> **WHAT NEEDS TO BE DONE**: Using the data below, return the stretch from the line that contains "carried.location, carried.rotation_quaternion = m.translation, q" through the line that contains "scene.view_settings.keyframe_insert(path, frame=frame(t))", both included, exactly as it stands and nothing beyond it.

> **INFORMATION SUPPLIED**:
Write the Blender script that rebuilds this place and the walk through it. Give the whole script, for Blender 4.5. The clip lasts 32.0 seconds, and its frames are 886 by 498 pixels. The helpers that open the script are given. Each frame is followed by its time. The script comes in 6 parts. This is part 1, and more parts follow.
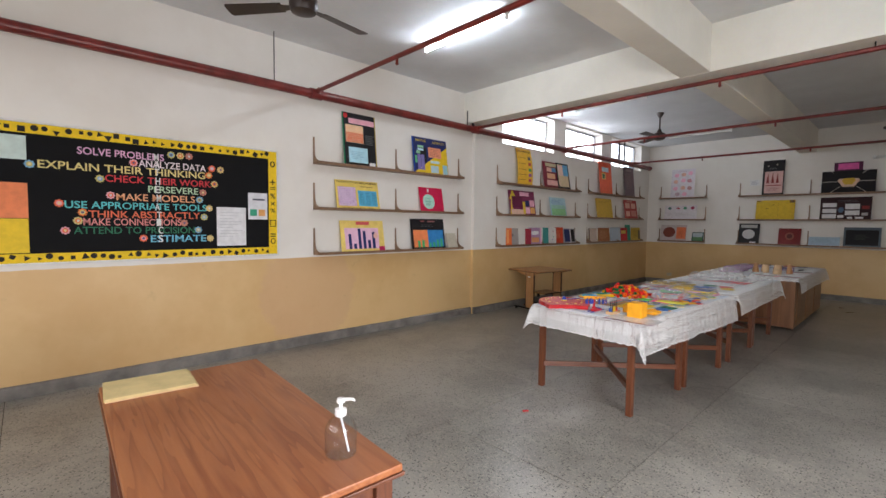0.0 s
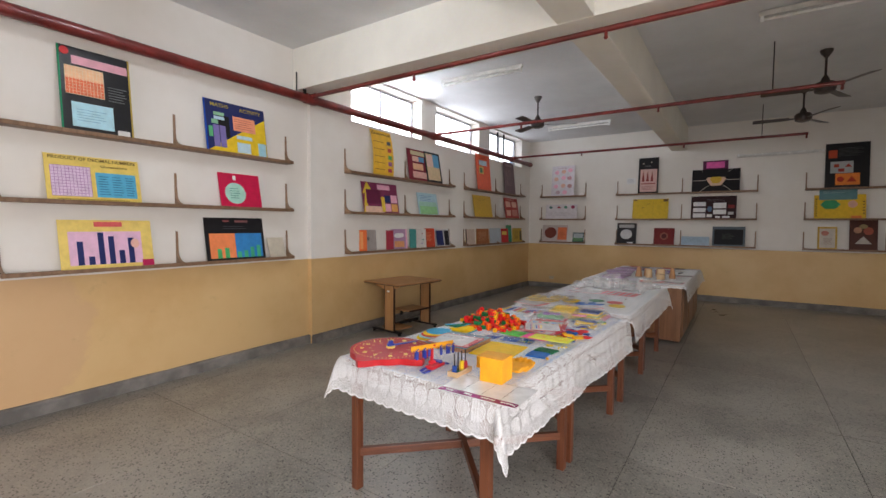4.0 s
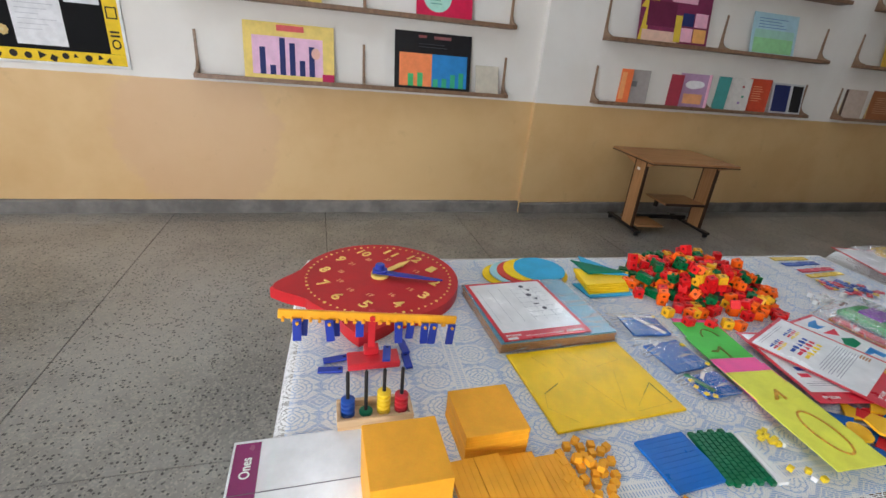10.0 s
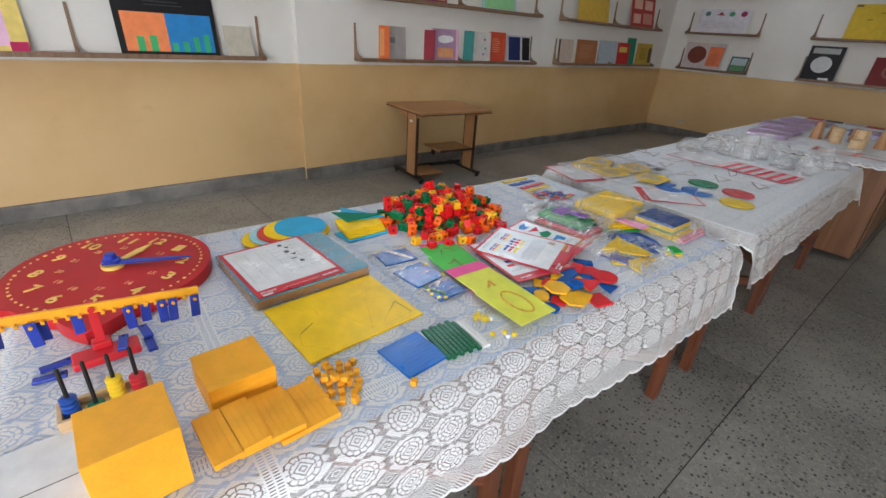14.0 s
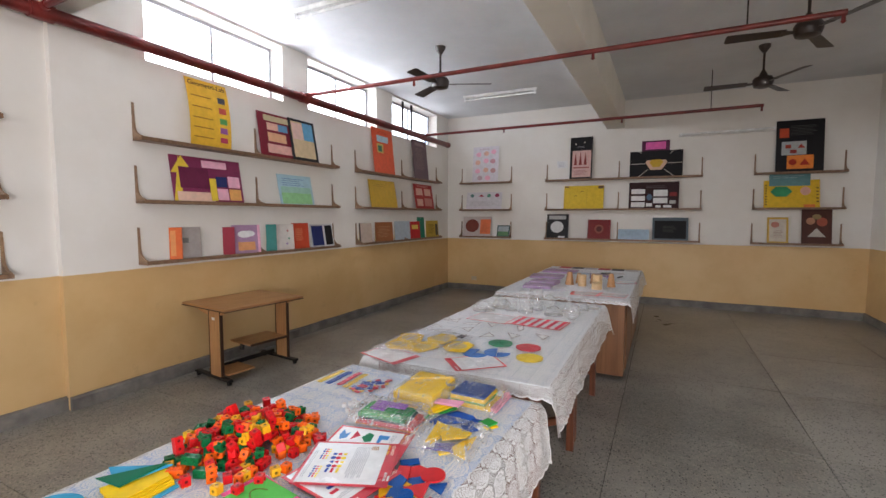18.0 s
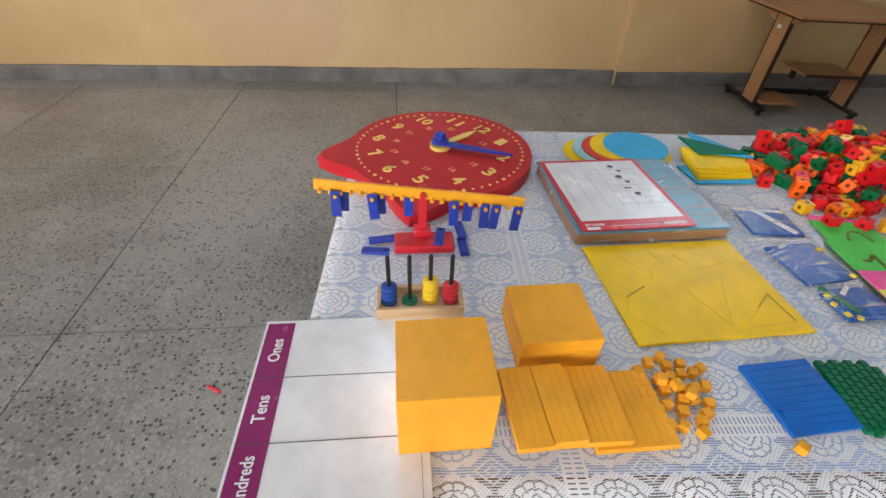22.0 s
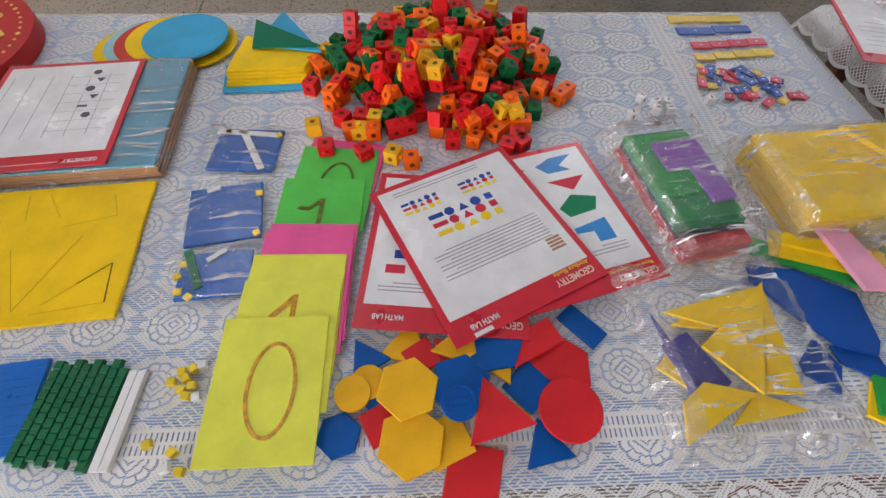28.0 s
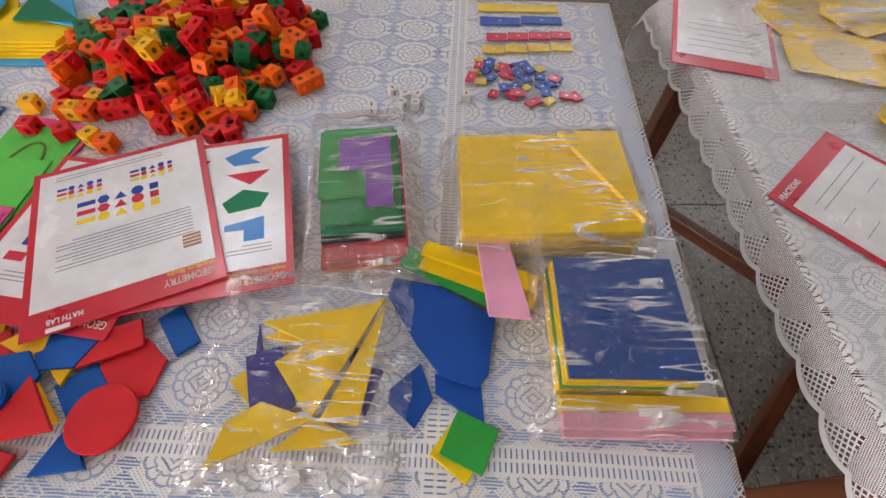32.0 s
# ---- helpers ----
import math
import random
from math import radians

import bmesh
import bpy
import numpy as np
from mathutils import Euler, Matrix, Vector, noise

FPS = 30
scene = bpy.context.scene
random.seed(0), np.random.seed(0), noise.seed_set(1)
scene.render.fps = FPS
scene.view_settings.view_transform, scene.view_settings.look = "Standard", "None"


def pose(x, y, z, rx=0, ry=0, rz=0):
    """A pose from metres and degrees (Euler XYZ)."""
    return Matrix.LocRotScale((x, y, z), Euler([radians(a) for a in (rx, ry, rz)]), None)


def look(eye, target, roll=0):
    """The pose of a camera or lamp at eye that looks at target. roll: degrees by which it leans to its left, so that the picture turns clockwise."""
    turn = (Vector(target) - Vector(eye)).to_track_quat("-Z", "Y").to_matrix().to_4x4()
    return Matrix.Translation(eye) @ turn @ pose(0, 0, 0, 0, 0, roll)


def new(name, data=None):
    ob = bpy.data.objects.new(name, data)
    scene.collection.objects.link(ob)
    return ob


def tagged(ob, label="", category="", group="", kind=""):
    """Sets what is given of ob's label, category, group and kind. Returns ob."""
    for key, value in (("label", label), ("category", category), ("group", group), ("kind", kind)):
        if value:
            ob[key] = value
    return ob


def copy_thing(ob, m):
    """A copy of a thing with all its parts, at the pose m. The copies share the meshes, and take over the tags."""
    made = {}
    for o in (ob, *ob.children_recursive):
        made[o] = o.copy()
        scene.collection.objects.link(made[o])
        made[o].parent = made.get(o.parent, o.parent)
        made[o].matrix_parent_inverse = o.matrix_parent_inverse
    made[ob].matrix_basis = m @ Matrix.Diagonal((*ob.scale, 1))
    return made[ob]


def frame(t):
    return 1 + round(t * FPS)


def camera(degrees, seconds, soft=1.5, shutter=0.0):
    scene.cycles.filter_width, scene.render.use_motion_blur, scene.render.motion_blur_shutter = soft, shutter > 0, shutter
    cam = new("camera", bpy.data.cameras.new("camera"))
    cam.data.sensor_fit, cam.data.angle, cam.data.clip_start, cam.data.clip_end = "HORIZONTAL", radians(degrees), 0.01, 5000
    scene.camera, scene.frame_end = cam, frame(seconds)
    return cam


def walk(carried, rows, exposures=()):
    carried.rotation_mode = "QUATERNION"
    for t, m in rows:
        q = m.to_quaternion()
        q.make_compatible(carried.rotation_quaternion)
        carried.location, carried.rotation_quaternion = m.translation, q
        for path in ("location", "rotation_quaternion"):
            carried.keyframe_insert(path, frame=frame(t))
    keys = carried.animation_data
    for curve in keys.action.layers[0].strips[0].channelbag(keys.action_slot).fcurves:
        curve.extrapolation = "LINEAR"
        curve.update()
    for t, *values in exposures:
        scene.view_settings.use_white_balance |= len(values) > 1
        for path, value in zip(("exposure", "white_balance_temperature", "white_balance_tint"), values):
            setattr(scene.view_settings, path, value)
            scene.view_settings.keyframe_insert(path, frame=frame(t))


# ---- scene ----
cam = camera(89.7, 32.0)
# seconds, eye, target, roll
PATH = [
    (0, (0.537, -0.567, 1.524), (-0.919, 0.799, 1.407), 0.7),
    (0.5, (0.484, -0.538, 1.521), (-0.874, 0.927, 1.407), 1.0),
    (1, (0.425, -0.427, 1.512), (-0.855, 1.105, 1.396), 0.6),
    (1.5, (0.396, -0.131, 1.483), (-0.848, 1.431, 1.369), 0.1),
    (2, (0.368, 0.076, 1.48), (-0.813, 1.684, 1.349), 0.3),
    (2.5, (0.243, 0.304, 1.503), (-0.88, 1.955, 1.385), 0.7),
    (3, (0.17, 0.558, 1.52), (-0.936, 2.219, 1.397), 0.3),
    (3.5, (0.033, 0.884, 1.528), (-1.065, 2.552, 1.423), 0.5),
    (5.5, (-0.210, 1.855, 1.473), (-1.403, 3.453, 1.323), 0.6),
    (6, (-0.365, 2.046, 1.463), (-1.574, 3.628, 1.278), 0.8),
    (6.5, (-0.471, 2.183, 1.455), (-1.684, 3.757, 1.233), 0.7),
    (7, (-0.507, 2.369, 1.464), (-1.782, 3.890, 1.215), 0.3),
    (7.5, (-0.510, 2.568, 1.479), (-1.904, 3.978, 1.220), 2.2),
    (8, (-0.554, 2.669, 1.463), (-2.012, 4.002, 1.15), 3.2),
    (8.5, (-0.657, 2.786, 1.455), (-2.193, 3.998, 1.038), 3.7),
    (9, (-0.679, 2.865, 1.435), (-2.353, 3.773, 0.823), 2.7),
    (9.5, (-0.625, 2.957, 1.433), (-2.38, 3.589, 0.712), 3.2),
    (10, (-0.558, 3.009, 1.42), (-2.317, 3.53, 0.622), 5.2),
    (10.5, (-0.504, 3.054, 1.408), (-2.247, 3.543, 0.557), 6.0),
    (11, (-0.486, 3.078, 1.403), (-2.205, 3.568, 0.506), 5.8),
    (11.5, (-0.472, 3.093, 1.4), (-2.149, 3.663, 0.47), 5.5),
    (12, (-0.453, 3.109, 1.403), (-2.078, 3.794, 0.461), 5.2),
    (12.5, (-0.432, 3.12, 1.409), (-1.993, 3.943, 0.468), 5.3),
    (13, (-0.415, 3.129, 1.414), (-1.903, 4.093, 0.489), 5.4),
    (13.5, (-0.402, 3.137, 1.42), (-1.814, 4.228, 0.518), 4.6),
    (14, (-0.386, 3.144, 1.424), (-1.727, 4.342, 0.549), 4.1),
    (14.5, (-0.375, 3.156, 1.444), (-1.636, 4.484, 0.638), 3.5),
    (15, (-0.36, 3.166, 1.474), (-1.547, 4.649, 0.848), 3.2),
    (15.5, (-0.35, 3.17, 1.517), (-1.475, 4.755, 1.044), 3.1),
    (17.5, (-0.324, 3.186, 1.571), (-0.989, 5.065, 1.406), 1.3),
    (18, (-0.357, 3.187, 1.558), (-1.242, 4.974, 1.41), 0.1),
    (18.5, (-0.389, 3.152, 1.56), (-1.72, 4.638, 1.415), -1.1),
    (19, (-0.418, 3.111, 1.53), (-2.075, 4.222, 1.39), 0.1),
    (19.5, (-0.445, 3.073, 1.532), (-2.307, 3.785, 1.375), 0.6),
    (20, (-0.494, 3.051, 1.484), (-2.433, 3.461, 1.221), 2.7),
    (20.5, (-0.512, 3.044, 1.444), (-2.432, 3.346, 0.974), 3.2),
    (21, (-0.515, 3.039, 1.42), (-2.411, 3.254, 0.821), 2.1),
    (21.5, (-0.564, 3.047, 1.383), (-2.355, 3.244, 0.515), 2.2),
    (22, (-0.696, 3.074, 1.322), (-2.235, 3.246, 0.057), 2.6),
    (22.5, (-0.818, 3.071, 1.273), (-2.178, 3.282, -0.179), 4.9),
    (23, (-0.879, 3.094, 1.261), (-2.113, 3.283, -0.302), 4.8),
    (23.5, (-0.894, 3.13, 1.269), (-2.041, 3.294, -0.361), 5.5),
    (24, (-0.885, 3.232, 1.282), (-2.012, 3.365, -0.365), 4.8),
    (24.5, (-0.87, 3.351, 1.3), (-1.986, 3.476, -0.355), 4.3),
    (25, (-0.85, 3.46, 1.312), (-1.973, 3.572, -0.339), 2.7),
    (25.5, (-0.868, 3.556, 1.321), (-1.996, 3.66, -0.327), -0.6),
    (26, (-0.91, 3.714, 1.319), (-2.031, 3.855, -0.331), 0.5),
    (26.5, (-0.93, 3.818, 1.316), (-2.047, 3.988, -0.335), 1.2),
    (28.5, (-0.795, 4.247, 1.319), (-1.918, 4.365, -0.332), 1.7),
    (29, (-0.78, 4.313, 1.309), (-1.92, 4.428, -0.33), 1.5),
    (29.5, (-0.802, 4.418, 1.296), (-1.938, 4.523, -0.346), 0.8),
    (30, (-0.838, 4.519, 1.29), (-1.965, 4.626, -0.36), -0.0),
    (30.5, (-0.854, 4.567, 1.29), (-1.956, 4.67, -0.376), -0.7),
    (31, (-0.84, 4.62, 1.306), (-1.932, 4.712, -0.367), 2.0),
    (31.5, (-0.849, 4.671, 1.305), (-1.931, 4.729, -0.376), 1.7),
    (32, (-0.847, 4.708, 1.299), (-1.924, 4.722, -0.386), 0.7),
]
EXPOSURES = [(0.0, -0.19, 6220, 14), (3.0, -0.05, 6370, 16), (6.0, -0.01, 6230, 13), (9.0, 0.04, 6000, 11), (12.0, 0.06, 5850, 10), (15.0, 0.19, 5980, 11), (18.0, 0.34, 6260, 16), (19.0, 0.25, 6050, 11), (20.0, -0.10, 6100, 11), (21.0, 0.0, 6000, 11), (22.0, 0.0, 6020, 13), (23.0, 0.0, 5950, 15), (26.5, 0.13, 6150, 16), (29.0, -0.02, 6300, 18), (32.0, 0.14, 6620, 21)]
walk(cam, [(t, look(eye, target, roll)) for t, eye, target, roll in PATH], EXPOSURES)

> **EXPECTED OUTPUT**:
        carried.location, carried.rotation_quaternion = m.translation, q
        for path in ("location", "rotation_quaternion"):
            carried.keyframe_insert(path, frame=frame(t))
    keys = carried.animation_data
    for curve in keys.action.layers[0].strips[0].channelbag(keys.action_slot).fcurves:
        curve.extrapolation = "LINEAR"
        curve.update()
    for t, *values in exposures:
        scene.view_settings.use_white_balance |= len(values) > 1
        for path, value in zip(("exposure", "white_balance_temperature", "white_balance_tint"), values):
            setattr(scene.view_settings, path, value)
            scene.view_settings.keyframe_insert(path, frame=frame(t))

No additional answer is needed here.